• [Recorded data]
::::
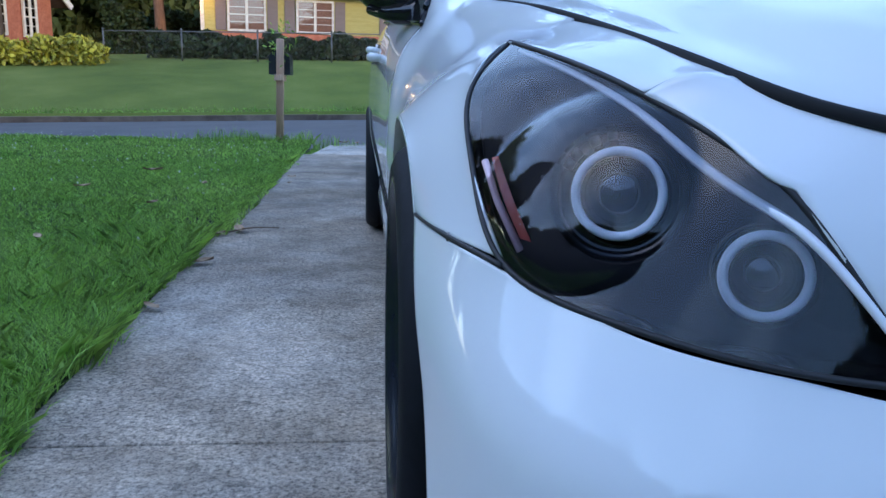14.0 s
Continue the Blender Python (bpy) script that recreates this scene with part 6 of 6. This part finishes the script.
def make_suv():
    """Parked side-on; its own x runs from tail to nose."""
    t = thing("suv", "white sport utility vehicle parked on the far drive", "car", at=(31.6, 29.0, ground_z(31.6, 29.0) + 0.06))
    t.rotation_euler.z = radians(168)
    def hull(profile, half, top_half):
        zs = [z for _, z in profile]
        lo, hi = min(zs), max(zs)
        bm = bmesh.new()
        rows = []
        for sy, inset in ((-1, 0.04), (-1, 0), (1, 0), (1, 0.04)):
            cx = sum(x for x, _ in profile) / len(profile)
            rows.append([(cx + (x - cx) * (1 - inset), sy * (half + (top_half - half) * (z - lo) / (hi - lo)) + sy * (0.0 if inset else -0.05), z) for x, z in profile + profile[:1]])
        sheet(bm, np.array([rows[1], rows[0], rows[3], rows[2]]))
        bmesh.ops.remove_doubles(bm, verts=bm.verts, dist=0.001)
        bmesh.ops.holes_fill(bm, edges=bm.edges[:], sides=0)
        bmesh.ops.recalc_face_normals(bm, faces=bm.faces[:])
        return bm
    part("body", hull([(-2.3, 0.35), (-2.36, 0.7), (-2.3, 1.05), (-2.2, 1.1), (0.9, 1.1), (1.6, 1.04), (2.2, 0.93), (2.34, 0.7), (2.3, 0.35)], 0.93, 0.86), PAINT, t, "white body", False)
    part("roof", hull([(-2.2, 1.1), (-1.95, 1.62), (-1.7, 1.72), (-0.3, 1.76), (0.2, 1.68), (0.95, 1.1)], 0.84, 0.62), PAINT, t, "white roof", False)
    for s in (-1, 1):
        for x0, x1, u0, u1 in ((-2.0, -1.2, -1.82, -1.2), (-1.12, -0.25, -1.12, -0.25), (-0.17, 0.72, -0.17, 0.12)):
            bm = bmesh.new()
            q = [(x0, s * 0.845, 1.16), (x1, s * 0.845, 1.16), (u1, s * 0.70, 1.6), (u0, s * 0.70, 1.6)]
            vs = [bm.verts.new((x, y + s * o, z)) for o in (0.02, -0.05) for x, y, z in q]
            bm.faces.new(vs[:4])
            for i in range(4):
                bm.faces.new((vs[i], vs[(i + 1) % 4], vs[4 + (i + 1) % 4], vs[4 + i]))
            bmesh.ops.recalc_face_normals(bm, faces=bm.faces[:])
            part("window", bm, BLACK_GLOSS, t, "dark tinted window", False)
        for x in (-1.4, 1.42):
            bm = bmesh.new()
            lathe(bm, [(0.22, -0.1), (0.34, -0.1), (0.36, -0.06), (0.36, 0.08), (0.34, 0.11), (0.22, 0.11)], 28)
            bm.transform(Matrix.Translation((x, s * 0.84, 0.36)) @ Matrix.Rotation(radians(90), 4, "Z"))
            wh = part("wheel", bm, RUBBER, t, "black tyre")
            bm = bmesh.new()
            lathe(bm, [(0.225, -0.09), (0.20, -0.06), (0.0005, -0.07)] if s < 0 else [(0.225, 0.1), (0.20, 0.07), (0.0005, 0.08)], 20)
            bm.transform(Matrix.Translation((x, s * 0.84, 0.36)) @ Matrix.Rotation(radians(90), 4, "Z"))
            part("rim", bm, STEEL, wh)
        bm = bmesh.new()
        box(bm, (2.12, s * 0.62 - 0.18, 0.72), (2.36, s * 0.62 + 0.18, 0.88))
        bmesh.ops.bevel(bm, geom=bm.edges[:], offset=0.03, segments=2, affect="EDGES", profile=0.5)
        part("headlight", bm, CHROME, t)


make_suv()


for x, y, w, h in ((-12.2, 41.5, 1.6, 2.6), (-9.6, 42.5, 1.2, 2.2)):
    z = ground_z(x, y)
    make_bush("shrub", (x - w, y - 1.0, z - 0.05), (x + w, y + 1.0, z + h), 3600, SHRUB_LEAF, "dark shrub between the houses", 0.14, "shrub")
::::
Write out the material above again, word for word, minus its pictures.

14.0 s
Continue the Blender Python (bpy) script that recreates this scene with part 6 of 6. This part finishes the script.
def make_suv():
    """Parked side-on; its own x runs from tail to nose."""
    t = thing("suv", "white sport utility vehicle parked on the far drive", "car", at=(31.6, 29.0, ground_z(31.6, 29.0) + 0.06))
    t.rotation_euler.z = radians(168)
    def hull(profile, half, top_half):
        zs = [z for _, z in profile]
        lo, hi = min(zs), max(zs)
        bm = bmesh.new()
        rows = []
        for sy, inset in ((-1, 0.04), (-1, 0), (1, 0), (1, 0.04)):
            cx = sum(x for x, _ in profile) / len(profile)
            rows.append([(cx + (x - cx) * (1 - inset), sy * (half + (top_half - half) * (z - lo) / (hi - lo)) + sy * (0.0 if inset else -0.05), z) for x, z in profile + profile[:1]])
        sheet(bm, np.array([rows[1], rows[0], rows[3], rows[2]]))
        bmesh.ops.remove_doubles(bm, verts=bm.verts, dist=0.001)
        bmesh.ops.holes_fill(bm, edges=bm.edges[:], sides=0)
        bmesh.ops.recalc_face_normals(bm, faces=bm.faces[:])
        return bm
    part("body", hull([(-2.3, 0.35), (-2.36, 0.7), (-2.3, 1.05), (-2.2, 1.1), (0.9, 1.1), (1.6, 1.04), (2.2, 0.93), (2.34, 0.7), (2.3, 0.35)], 0.93, 0.86), PAINT, t, "white body", False)
    part("roof", hull([(-2.2, 1.1), (-1.95, 1.62), (-1.7, 1.72), (-0.3, 1.76), (0.2, 1.68), (0.95, 1.1)], 0.84, 0.62), PAINT, t, "white roof", False)
    for s in (-1, 1):
        for x0, x1, u0, u1 in ((-2.0, -1.2, -1.82, -1.2), (-1.12, -0.25, -1.12, -0.25), (-0.17, 0.72, -0.17, 0.12)):
            bm = bmesh.new()
            q = [(x0, s * 0.845, 1.16), (x1, s * 0.845, 1.16), (u1, s * 0.70, 1.6), (u0, s * 0.70, 1.6)]
            vs = [bm.verts.new((x, y + s * o, z)) for o in (0.02, -0.05) for x, y, z in q]
            bm.faces.new(vs[:4])
            for i in range(4):
                bm.faces.new((vs[i], vs[(i + 1) % 4], vs[4 + (i + 1) % 4], vs[4 + i]))
            bmesh.ops.recalc_face_normals(bm, faces=bm.faces[:])
            part("window", bm, BLACK_GLOSS, t, "dark tinted window", False)
        for x in (-1.4, 1.42):
            bm = bmesh.new()
            lathe(bm, [(0.22, -0.1), (0.34, -0.1), (0.36, -0.06), (0.36, 0.08), (0.34, 0.11), (0.22, 0.11)], 28)
            bm.transform(Matrix.Translation((x, s * 0.84, 0.36)) @ Matrix.Rotation(radians(90), 4, "Z"))
            wh = part("wheel", bm, RUBBER, t, "black tyre")
            bm = bmesh.new()
            lathe(bm, [(0.225, -0.09), (0.20, -0.06), (0.0005, -0.07)] if s < 0 else [(0.225, 0.1), (0.20, 0.07), (0.0005, 0.08)], 20)
            bm.transform(Matrix.Translation((x, s * 0.84, 0.36)) @ Matrix.Rotation(radians(90), 4, "Z"))
            part("rim", bm, STEEL, wh)
        bm = bmesh.new()
        box(bm, (2.12, s * 0.62 - 0.18, 0.72), (2.36, s * 0.62 + 0.18, 0.88))
        bmesh.ops.bevel(bm, geom=bm.edges[:], offset=0.03, segments=2, affect="EDGES", profile=0.5)
        part("headlight", bm, CHROME, t)


make_suv()


for x, y, w, h in ((-12.2, 41.5, 1.6, 2.6), (-9.6, 42.5, 1.2, 2.2)):
    z = ground_z(x, y)
    make_bush("shrub", (x - w, y - 1.0, z - 0.05), (x + w, y + 1.0, z + h), 3600, SHRUB_LEAF, "dark shrub between the houses", 0.14, "shrub")